Borg was a leader of a small but vocal group of theologians and clergy trying to move the church in the direction of a more open and flexible understanding of God. It’s been slow going.
Like most institutions on the defensive, the church has only doubled down on its traditional beliefs rather than consider how it could learn from the growing dissatisfaction with those beliefs. Thus, fundamentalist churches are becoming even more rigid, while mainline churches are like a tire with a slow leak, with members feeling increasingly disengaged from “the old, old story” such churches keep propping up.
But the problem is not really with beliefs. Beliefs are ideas, and if God is really God, God is not an idea but Reality. In trying to explain this, Alan Watts would say during his lectures that “Reality is…” and then bang on a gong. His point is that words only get us so far in describing reality because true reality can only be experienced.
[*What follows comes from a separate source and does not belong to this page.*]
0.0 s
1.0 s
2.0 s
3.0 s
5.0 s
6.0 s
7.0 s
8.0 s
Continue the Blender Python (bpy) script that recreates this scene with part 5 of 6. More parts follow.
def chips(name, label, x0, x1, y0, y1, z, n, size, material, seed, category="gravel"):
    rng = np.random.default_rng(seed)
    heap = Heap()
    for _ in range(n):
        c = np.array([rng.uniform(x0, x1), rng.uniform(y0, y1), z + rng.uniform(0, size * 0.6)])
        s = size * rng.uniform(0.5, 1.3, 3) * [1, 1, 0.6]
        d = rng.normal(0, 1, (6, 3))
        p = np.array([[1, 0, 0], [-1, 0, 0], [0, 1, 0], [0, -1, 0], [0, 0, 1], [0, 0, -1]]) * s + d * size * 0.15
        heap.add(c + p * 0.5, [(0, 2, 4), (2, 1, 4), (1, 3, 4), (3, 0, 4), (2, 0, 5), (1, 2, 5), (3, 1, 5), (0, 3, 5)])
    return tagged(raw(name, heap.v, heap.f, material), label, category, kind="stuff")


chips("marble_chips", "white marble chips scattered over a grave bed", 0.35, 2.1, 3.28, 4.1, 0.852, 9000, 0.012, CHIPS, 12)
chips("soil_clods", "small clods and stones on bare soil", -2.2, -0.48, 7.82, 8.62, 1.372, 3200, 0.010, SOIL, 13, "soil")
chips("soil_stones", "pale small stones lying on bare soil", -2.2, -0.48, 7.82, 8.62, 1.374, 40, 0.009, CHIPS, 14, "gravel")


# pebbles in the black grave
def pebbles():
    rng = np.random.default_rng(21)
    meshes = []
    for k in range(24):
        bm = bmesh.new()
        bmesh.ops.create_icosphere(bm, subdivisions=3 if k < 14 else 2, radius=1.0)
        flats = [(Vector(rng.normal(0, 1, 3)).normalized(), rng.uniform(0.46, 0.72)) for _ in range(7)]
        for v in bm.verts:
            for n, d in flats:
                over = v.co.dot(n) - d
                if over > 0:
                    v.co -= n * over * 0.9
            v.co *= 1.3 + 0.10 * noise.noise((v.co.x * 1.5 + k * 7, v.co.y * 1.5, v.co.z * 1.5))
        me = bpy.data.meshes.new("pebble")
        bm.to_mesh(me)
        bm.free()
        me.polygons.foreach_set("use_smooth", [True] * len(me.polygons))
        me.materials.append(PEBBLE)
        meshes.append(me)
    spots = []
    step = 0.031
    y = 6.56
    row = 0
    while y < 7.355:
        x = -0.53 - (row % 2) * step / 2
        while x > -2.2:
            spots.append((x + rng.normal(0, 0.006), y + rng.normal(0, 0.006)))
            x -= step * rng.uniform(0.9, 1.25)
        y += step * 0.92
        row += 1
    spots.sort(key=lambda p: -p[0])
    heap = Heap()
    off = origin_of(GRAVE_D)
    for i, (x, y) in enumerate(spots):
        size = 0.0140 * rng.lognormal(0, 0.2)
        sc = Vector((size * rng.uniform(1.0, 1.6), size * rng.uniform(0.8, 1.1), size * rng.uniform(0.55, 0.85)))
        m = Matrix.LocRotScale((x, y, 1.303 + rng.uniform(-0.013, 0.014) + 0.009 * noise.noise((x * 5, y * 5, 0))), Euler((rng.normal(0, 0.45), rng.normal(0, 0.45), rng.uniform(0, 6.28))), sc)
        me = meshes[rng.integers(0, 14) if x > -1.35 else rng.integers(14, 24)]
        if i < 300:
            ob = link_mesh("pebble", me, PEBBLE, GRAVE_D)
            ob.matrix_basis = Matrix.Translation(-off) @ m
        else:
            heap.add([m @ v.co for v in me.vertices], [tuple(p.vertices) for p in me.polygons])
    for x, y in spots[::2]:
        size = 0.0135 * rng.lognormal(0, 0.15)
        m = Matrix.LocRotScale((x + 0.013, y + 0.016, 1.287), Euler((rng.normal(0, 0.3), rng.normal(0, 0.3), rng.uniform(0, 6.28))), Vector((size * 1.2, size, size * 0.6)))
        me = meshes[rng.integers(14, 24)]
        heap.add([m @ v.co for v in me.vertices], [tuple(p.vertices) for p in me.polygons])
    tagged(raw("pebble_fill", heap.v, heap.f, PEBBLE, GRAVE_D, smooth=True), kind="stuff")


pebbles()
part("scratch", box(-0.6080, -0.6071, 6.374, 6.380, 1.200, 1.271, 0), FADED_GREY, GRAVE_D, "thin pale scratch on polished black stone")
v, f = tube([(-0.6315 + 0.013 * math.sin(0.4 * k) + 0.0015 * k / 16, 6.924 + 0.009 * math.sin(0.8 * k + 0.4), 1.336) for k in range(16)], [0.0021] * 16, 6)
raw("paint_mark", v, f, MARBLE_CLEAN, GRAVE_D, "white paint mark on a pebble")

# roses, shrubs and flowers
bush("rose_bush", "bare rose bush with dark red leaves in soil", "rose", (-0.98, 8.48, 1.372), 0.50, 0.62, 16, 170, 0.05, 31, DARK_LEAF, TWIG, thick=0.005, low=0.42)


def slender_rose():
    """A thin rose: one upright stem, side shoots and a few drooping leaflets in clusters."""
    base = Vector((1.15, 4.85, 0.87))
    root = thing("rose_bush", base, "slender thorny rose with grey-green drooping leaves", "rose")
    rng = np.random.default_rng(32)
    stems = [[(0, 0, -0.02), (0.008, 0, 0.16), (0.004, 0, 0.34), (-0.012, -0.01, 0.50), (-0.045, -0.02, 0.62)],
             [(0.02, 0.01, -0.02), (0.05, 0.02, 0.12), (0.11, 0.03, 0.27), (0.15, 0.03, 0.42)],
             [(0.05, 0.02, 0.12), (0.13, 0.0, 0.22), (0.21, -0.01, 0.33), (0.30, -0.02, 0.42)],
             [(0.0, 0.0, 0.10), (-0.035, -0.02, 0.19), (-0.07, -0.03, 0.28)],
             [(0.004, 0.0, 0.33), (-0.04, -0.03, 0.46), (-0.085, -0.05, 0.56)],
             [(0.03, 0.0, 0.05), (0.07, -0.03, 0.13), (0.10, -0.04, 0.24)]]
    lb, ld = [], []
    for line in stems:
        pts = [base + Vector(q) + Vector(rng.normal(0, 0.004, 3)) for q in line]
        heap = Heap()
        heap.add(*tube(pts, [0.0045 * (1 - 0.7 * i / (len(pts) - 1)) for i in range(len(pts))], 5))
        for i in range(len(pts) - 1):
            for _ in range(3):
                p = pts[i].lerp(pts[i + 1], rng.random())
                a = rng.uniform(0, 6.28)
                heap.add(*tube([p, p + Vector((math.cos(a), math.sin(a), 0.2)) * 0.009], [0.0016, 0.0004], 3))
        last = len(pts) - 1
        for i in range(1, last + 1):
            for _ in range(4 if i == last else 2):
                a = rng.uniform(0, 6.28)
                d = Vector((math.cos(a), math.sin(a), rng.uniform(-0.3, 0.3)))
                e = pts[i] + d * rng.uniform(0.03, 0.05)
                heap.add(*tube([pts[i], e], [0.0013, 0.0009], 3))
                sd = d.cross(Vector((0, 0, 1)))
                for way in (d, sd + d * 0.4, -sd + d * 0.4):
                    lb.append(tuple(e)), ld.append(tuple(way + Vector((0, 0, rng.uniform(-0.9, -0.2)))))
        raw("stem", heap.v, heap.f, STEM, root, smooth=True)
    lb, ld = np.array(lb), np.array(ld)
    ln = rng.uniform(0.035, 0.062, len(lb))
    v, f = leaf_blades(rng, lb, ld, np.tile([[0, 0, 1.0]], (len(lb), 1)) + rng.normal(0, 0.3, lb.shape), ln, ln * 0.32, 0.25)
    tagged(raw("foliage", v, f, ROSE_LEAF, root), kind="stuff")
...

No words could adequately describe the ringing of that gong. Only by hearing it would you really “know” what it was.
Ultimately, God can’t be described but only experienced. A few months ago in my Reflections, I quoted author Jim Marion discussing Alan Watts’ book What Shall We Do with the Church? Marion writes,
In his usual brilliant but compassionately humorous way, Watts suggested that the future of the Church lay in getting away from moralizing, proselytizing, mythology, fundraising, and endless rational‐level chattering, and getting back to offering the one service it should have been offering but usually was not—genuine spiritual and mystical experience….
In other words, the church shouldn’t be concerned with teaching ideas about God, let alone arguing about which are the right ones. Rather, the church should be facilitating people’s experience of God. It shouldn’t be talking about the gong but ringing it.
This disconnect is part of what’s behind the growing numbers saying they are “spiritual but not religious.” Similarly, it explains the vagueness of “higher power” and “spiritual force.” What this is telling us is that the church’s traditional language is failing to express the spiritual experience of more and more people.
A few years ago, in one of his video talks retired pastor and author, Marshall Davis, describes how the pastor of the church he now attends asks each week where people have encountered God. Invariably, the responses from the congregation are about an experience in nature. They out number interactions with another person by at least 10:1 he says. And Davis doesn’t even mention if anyone describes an experience related to traditional religion.
The idea of God as a man above the sky, whether an ominous king on a throne or a benevolent “papa,” is increasingly unbelievable and of little value. Yet it is still the image found in most of the church’s creeds, hymns, prayers, and even preaching. As Davis story shows, people are having “God experiences” but they are increasingly outside our religious norms.
Rather than try to squeeze them into its old boxes, the church needs to create, not just new language to express them, but new ways to facilitate and help people recognize sacred experiences in their daily life. If growing numbers are saying they don’t believe in God, it’s not because God has disappeared. Rather, it is that religion’s traditional “God language” is failing to express people’s experience.
This happens with everyday language all the time. Old, unused words drop away and new ones take their place. Too often, however, the church keeps religious language under theological lock-and-key. For people’s sake, and for God’s, the church needs to undo its doctrinal straight jacket and listen for the new language of people’s actual spiritual experiences.
Blessings in your life and ministry.